■ What is being asked
Work out how many lines hold "script". Give the number and nothing else.

— start Records to process —

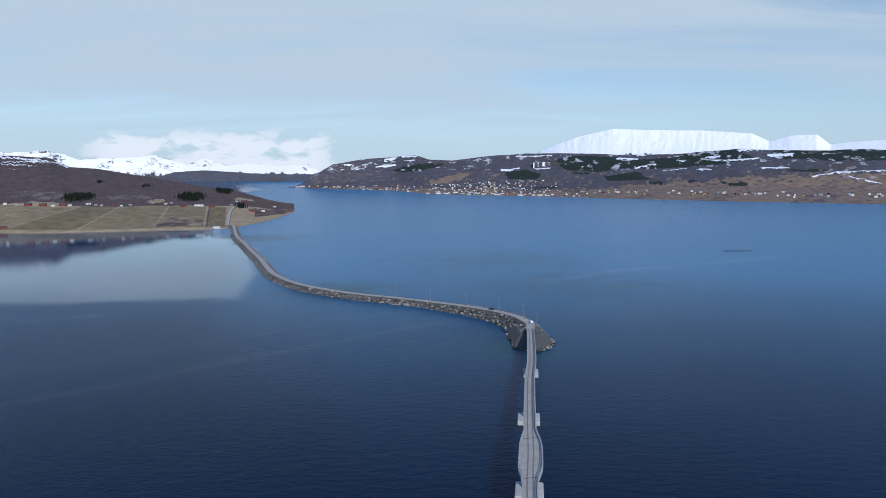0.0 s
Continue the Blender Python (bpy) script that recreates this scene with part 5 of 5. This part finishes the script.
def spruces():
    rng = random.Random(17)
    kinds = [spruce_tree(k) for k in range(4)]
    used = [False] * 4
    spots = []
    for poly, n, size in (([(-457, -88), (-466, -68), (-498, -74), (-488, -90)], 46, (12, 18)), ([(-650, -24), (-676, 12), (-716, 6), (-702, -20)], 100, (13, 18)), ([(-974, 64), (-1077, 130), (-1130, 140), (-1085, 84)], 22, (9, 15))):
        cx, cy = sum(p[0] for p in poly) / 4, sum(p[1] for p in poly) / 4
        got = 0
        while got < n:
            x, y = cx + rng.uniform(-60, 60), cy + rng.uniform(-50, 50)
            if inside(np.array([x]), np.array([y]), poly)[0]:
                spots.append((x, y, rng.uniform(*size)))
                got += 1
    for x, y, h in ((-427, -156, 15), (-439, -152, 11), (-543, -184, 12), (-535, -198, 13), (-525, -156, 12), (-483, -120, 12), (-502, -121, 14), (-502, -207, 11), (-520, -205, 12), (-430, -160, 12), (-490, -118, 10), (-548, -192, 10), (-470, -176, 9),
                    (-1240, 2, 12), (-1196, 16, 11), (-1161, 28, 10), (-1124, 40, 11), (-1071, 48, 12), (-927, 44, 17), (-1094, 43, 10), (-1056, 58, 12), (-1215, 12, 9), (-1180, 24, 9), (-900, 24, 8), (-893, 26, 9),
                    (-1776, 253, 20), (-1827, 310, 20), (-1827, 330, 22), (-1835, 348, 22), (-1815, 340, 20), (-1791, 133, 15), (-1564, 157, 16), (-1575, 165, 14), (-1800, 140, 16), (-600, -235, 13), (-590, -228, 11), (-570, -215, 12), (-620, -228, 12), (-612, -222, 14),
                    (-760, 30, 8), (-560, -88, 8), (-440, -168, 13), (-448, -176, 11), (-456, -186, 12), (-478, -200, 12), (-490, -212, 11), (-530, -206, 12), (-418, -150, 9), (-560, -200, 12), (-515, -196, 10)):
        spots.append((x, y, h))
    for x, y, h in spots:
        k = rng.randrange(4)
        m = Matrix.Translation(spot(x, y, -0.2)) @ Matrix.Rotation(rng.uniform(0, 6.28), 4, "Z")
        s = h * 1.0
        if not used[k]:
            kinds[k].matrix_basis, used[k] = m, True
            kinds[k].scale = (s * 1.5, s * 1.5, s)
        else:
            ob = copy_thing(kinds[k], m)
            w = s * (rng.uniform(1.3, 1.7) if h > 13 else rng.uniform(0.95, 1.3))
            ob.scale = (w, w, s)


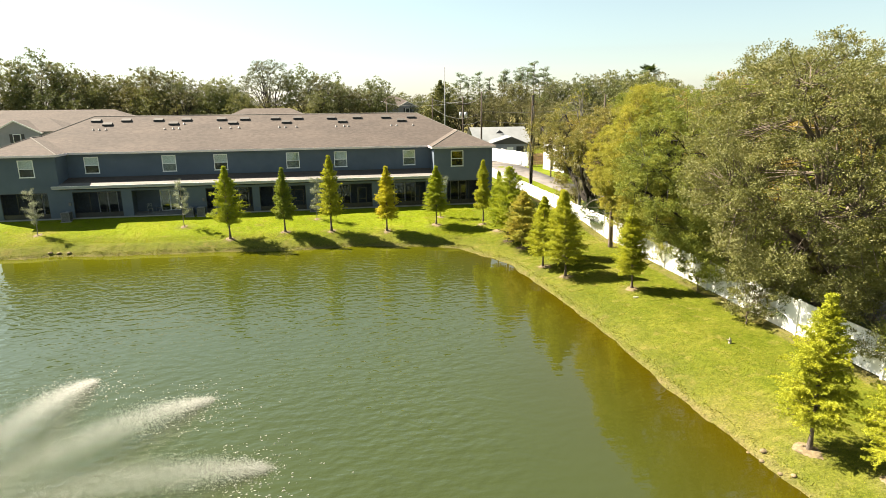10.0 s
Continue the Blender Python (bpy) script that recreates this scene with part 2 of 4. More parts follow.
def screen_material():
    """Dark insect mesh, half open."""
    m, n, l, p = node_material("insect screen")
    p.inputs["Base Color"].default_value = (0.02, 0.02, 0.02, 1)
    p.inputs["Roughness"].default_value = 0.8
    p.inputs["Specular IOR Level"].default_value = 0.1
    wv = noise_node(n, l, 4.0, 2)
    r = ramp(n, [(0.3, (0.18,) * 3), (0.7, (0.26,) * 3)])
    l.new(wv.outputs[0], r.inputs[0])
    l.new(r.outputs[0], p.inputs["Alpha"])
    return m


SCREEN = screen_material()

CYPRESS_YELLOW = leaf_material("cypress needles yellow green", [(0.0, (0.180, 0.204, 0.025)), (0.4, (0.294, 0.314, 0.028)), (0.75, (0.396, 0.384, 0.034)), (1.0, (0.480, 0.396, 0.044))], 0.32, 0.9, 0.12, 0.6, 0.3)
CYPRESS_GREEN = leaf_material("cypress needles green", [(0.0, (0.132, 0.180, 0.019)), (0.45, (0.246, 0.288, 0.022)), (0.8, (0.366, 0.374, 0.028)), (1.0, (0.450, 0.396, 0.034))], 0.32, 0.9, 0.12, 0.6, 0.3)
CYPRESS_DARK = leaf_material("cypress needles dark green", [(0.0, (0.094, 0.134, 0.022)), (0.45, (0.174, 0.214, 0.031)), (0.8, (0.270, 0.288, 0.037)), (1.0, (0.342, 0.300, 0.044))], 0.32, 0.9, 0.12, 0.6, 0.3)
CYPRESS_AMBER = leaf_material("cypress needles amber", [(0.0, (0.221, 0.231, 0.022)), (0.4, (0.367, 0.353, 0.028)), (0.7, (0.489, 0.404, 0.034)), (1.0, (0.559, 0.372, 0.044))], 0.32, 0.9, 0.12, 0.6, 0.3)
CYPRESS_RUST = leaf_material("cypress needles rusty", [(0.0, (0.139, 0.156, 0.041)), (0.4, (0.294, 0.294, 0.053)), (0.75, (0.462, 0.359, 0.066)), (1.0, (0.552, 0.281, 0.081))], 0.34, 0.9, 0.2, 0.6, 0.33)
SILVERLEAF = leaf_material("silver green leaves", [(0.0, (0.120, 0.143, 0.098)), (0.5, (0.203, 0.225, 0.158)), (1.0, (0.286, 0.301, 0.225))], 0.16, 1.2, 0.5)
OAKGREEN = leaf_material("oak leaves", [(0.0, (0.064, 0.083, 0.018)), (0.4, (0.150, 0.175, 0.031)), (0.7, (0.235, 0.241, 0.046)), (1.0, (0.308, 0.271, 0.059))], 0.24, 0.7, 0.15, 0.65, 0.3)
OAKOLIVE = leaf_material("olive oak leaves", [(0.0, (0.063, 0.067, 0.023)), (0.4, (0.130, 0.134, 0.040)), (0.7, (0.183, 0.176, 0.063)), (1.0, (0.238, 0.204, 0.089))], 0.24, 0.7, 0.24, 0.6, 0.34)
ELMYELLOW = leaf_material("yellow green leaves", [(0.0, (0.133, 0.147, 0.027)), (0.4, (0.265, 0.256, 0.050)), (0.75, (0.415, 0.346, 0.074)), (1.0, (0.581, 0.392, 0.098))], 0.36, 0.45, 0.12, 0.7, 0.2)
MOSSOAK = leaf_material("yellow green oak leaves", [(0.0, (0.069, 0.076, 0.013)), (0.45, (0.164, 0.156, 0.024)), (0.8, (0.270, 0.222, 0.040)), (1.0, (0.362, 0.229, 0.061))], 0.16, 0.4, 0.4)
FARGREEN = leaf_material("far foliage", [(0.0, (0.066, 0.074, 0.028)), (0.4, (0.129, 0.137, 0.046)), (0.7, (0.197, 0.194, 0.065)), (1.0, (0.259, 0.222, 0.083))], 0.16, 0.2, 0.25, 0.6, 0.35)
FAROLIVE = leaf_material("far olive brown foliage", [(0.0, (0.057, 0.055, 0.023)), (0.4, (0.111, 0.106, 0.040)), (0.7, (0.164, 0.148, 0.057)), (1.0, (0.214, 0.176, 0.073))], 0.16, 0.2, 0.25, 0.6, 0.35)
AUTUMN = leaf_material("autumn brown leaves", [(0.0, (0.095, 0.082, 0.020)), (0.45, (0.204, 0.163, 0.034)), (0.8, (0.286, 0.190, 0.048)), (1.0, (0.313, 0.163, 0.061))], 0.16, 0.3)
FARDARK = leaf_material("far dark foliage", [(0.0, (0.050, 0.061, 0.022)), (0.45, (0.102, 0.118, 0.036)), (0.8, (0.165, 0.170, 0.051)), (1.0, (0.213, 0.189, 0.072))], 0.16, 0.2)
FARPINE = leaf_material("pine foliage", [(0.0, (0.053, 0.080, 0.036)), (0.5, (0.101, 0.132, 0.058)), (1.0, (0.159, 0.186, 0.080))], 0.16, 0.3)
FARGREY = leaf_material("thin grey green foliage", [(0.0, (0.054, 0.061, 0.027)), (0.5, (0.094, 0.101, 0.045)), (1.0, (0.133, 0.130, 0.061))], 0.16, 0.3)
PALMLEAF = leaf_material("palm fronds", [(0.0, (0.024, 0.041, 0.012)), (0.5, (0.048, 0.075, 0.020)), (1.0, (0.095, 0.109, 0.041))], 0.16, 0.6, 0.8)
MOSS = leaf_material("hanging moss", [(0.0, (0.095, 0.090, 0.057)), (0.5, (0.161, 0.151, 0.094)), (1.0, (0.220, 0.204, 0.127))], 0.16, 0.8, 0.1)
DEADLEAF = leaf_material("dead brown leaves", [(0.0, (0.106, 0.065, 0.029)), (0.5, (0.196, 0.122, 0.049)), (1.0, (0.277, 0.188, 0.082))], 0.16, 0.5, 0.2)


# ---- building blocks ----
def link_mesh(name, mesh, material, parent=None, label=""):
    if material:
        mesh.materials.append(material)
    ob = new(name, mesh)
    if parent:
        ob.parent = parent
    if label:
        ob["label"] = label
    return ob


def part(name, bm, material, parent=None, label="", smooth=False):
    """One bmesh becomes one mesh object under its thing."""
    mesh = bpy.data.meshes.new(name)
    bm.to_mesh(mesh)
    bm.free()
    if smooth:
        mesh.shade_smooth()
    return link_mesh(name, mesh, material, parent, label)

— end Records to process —

■ Finished answer
2